* **What you will do**
Pull every line holding the string "finishes" from the records below.

* **Records**
------------
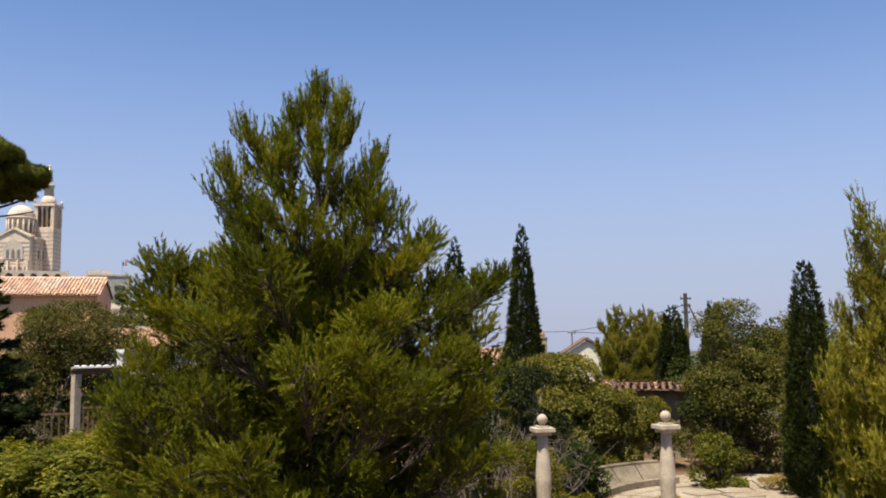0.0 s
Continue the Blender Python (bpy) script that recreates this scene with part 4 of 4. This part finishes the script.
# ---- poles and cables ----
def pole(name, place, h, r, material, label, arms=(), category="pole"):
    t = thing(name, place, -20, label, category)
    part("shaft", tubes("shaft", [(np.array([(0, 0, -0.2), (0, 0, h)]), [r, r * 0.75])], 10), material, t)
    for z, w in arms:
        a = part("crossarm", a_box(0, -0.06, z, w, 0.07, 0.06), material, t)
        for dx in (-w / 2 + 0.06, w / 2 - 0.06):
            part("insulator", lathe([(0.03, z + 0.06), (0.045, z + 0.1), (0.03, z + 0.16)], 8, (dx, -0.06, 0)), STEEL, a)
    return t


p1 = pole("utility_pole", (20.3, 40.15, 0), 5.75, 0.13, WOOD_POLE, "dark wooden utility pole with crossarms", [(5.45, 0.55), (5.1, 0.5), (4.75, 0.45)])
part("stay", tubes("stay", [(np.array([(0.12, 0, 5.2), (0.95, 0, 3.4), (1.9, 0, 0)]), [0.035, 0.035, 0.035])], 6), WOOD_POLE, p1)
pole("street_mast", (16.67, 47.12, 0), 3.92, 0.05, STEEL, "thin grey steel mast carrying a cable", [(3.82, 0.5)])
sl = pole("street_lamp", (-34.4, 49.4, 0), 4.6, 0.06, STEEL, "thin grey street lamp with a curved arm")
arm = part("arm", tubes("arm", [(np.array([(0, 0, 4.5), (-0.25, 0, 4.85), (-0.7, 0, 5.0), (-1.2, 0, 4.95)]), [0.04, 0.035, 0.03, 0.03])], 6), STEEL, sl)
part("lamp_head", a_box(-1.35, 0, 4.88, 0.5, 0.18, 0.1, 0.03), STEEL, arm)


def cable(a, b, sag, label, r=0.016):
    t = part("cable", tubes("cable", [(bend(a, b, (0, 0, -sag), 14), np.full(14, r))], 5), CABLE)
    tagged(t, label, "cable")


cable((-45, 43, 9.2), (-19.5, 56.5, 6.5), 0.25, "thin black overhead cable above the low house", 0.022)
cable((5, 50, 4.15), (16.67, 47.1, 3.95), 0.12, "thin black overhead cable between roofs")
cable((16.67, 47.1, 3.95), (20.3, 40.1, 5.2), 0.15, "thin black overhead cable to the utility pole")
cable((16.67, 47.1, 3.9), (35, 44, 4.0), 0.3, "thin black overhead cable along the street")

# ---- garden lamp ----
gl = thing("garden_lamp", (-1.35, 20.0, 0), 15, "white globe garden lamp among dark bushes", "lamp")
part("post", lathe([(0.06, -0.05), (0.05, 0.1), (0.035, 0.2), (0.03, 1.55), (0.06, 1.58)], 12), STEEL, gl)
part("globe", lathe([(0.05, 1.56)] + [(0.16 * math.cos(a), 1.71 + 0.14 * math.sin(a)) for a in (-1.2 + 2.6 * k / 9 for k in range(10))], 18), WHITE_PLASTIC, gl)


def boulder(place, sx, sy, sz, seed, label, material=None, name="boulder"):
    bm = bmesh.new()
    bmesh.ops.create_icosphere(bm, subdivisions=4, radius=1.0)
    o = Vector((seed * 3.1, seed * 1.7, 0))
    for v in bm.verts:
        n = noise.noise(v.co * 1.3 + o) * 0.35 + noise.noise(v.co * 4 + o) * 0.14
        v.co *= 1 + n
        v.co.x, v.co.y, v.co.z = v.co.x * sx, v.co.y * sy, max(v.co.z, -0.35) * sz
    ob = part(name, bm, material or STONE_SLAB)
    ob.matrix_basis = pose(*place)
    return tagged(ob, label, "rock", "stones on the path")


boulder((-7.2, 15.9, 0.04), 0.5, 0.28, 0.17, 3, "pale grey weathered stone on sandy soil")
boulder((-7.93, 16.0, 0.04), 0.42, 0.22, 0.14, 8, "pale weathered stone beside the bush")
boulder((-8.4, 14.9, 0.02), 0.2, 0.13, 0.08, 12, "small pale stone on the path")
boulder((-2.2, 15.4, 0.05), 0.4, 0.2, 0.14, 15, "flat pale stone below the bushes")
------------
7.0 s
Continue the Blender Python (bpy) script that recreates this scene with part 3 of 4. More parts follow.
------------
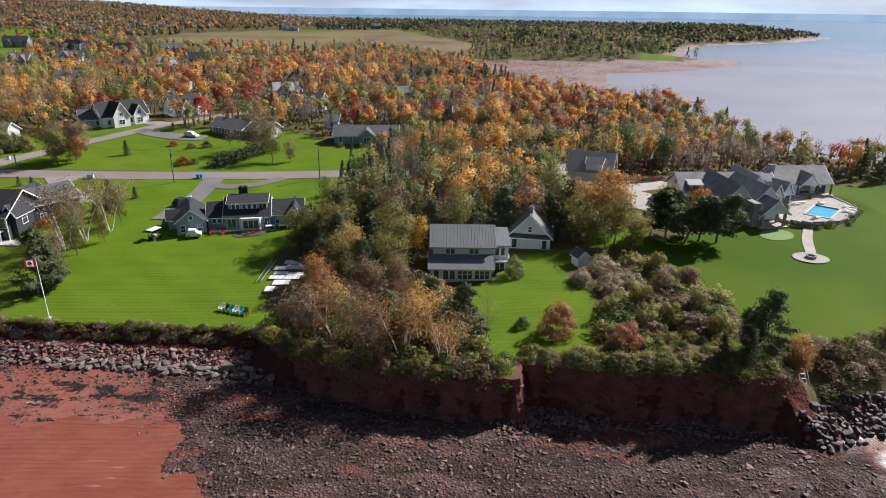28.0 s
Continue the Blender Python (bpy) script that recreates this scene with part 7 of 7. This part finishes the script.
------------
* **Exercise response**
Continue the Blender Python (bpy) script that recreates this scene with part 4 of 4. This part finishes the script.
Continue the Blender Python (bpy) script that recreates this scene with part 7 of 7. This part finishes the script.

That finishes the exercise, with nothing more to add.